Wednesday, January 21, 2009

Leaf

In botany, a leaf is an above-ground plant organ specialized for photosynthesis. For this purpose, a leaf is typically flat (laminar) and thin, to expose the cells containing chloroplast to light over a broad area, and to allow light to penetrate fully into the tissues. Leaves are also the sites in most plants where transpiration and guttation take place. Leaves can store food and water, and are modified in some plants for other purposes. The comparable structures of ferns are correctly referred to as fronds. Furthermore, leaves are prominent in the human diet as leaf vegetables

A structurally complete leaf of an angiosperm consists of a petiole (leaf stem), a lamina (leaf blade), and stipules (small processes located to either side of the base of the petiole). The petiole attaches to the stem at a point called the "leaf axil". Not every species produces leaves with all of the aforementioned structural components. In some species, paired stipules are not obvious or are absent altogether. A petiole may be absent, or the blade may not be laminar (flattened). The tremendous variety shown in leaf structure (anatomy) from species to species is presented in detail below under Leaf morphology. After a period of time (i.e. seasonally, during the autumn), deciduous trees shed their leaves. These leaves then decompose into the soil.

The epidermis is the outer multi-layered group of cells covering the leaf. It forms the boundary separating the plant's inner cells from the external world. The epidermis serves several functions: protection against water loss, regulation of gas exchange, secretion of metabolic compounds, and (in some species) absorption of water. Most leaves show dorsoventral anatomy: the upper (adaxial) and lower (abaxial) surfaces have somewhat different construction and may serve different functions.
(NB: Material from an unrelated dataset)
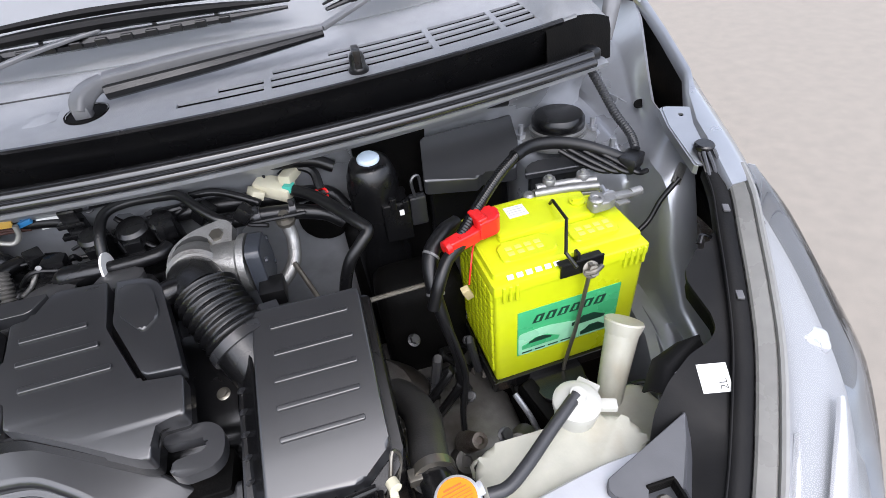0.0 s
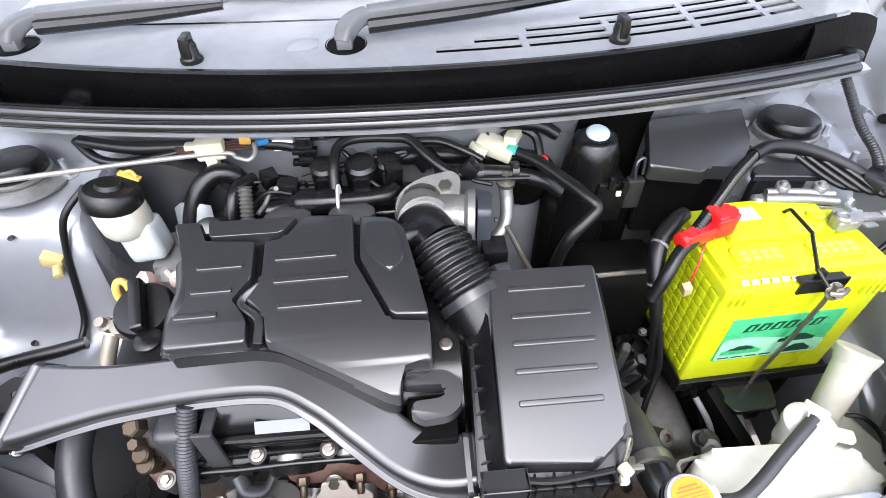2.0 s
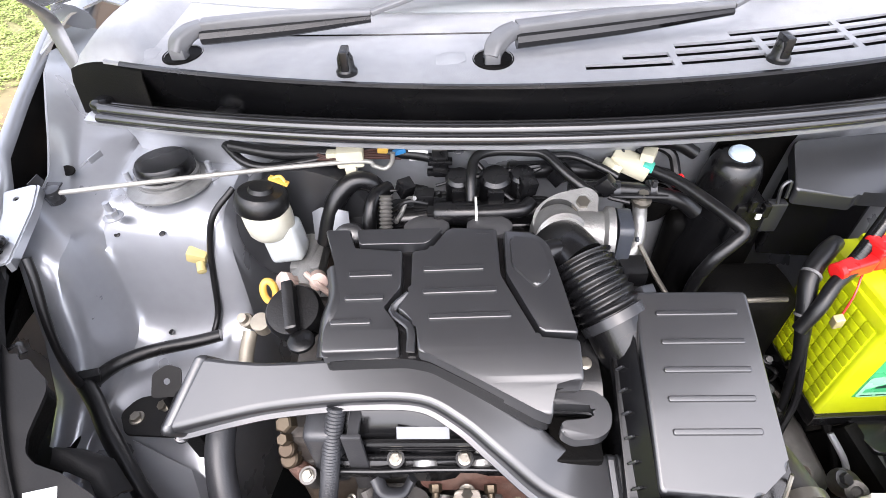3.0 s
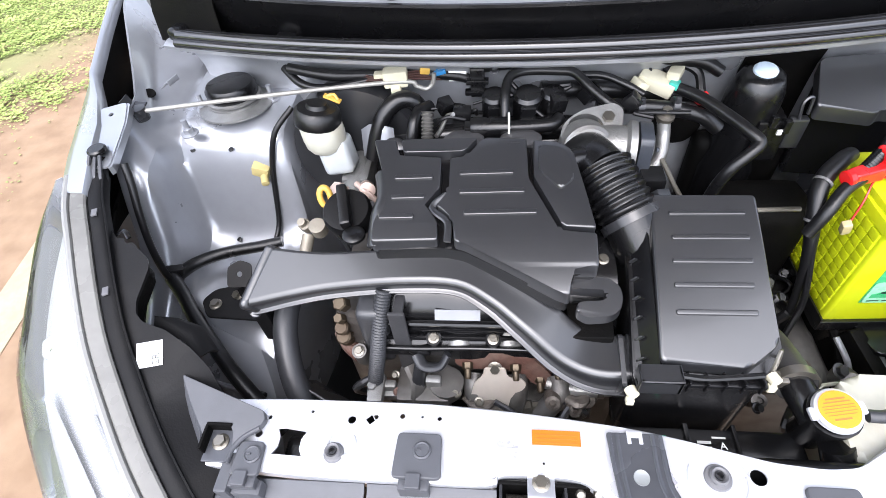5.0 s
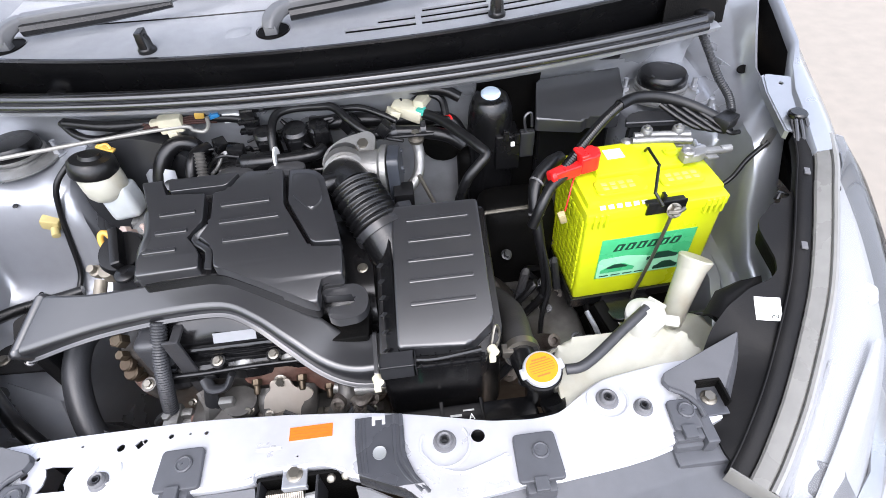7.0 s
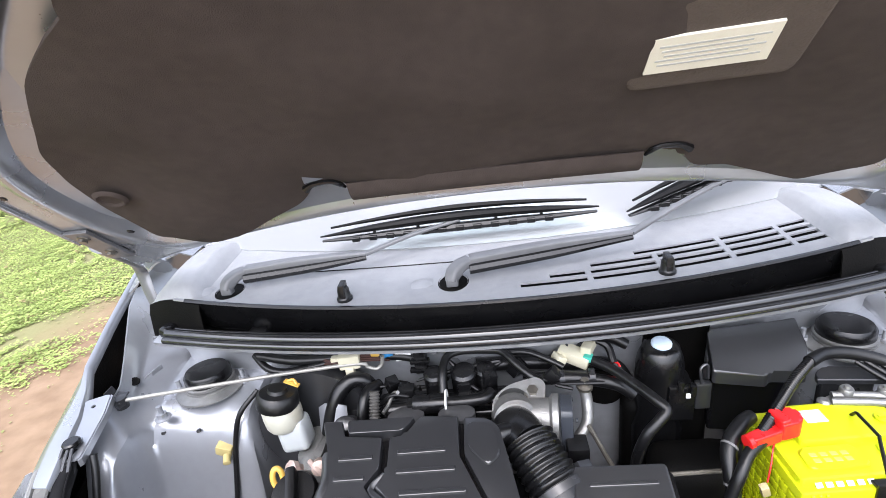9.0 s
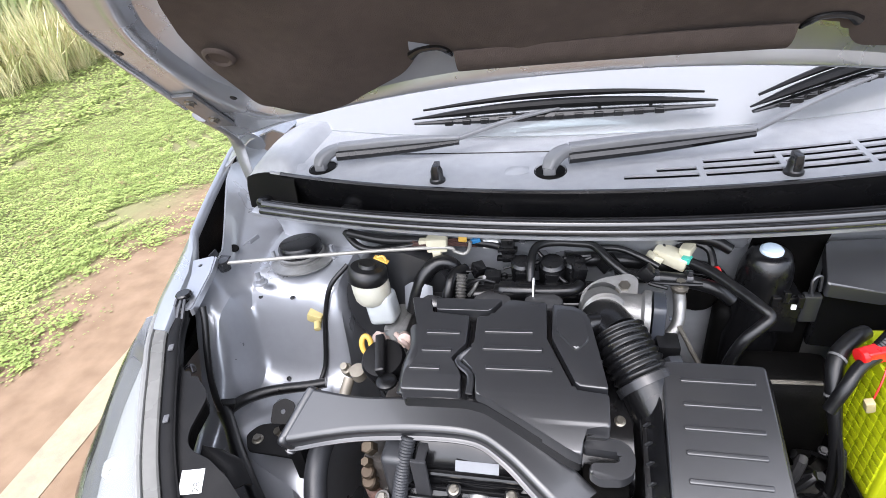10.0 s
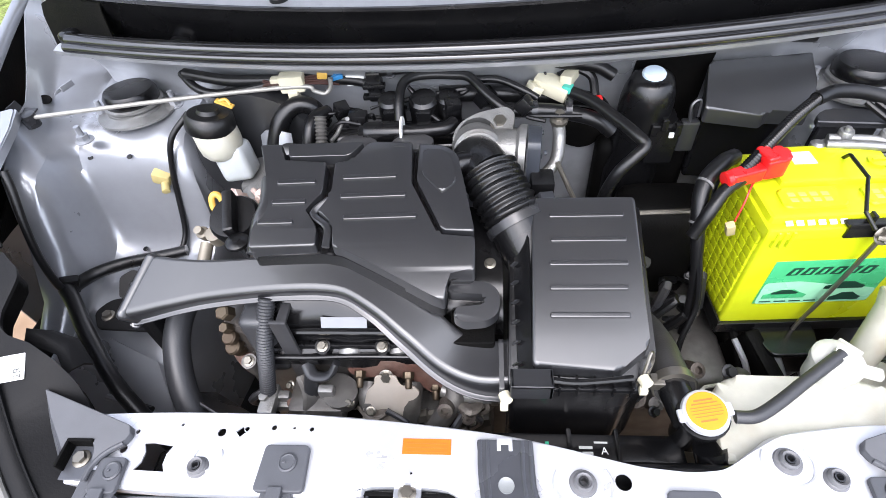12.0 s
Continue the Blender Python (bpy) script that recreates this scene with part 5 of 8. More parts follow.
    m = Matrix.Translation((s * 0.4765, 0.0705, lerp_table(levels, 0.0705) + 0.0008)) @ pose(0, 0, 0, 24, 0, -13 * s)
    tag = part("label", moved(box(-0.0140, 0.0140, -0.0135, 0.0135, 0, 0.0006, 0), m), CARD, housing, "white paper label with a printed code")
    bars(m @ Matrix.Translation((0, 0, 0.0007)), [(0.003, 0.012, 0.002, 0.011), (-0.011, -0.0100, -0.010, 0.010), (-0.0075, -0.0065, -0.010, 0.008), (-0.004, -0.003, -0.010, 0.009), (-0.001, -0.0002, -0.010, 0.006)], FAINT, tag)
    letters("2R" if s < 0 else "2L", (-0.006, -0.007, 0.0007), 0.011, m @ pose(0, 0, 0, 0, 0, 90), INKBLACK, tag)


headlamp(-1)
headlamp(1)

# ---- radiator, cap, hoses, bottles ----
rad = thing("radiator", (0, 0.05, 0.30), "black radiator behind the tie bar with a plastic fan shroud", "radiator")
part("core", box(-0.33, 0.33, -0.02, 0.012, 0.28, 0.69, 0.003), VOID, rad)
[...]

The epidermis is usually transparent (epidermal cells lack chloroplasts) and coated on the outer side with a waxy cuticle that prevents water loss. The cuticle is in some cases thinner on the lower epidermis than on the upper epidermis, and is thicker on leaves from dry climates as compared with those from wet climates. The epidermis tissue includes several differentiated cell types: epidermal cells, guard cells, subsidiary cells, and epidermal hairs (trichomes). The epidermal cells are the most numerous, largest, and least specialized. These are typically more elongated in the leaves of monocots than in those of dicots.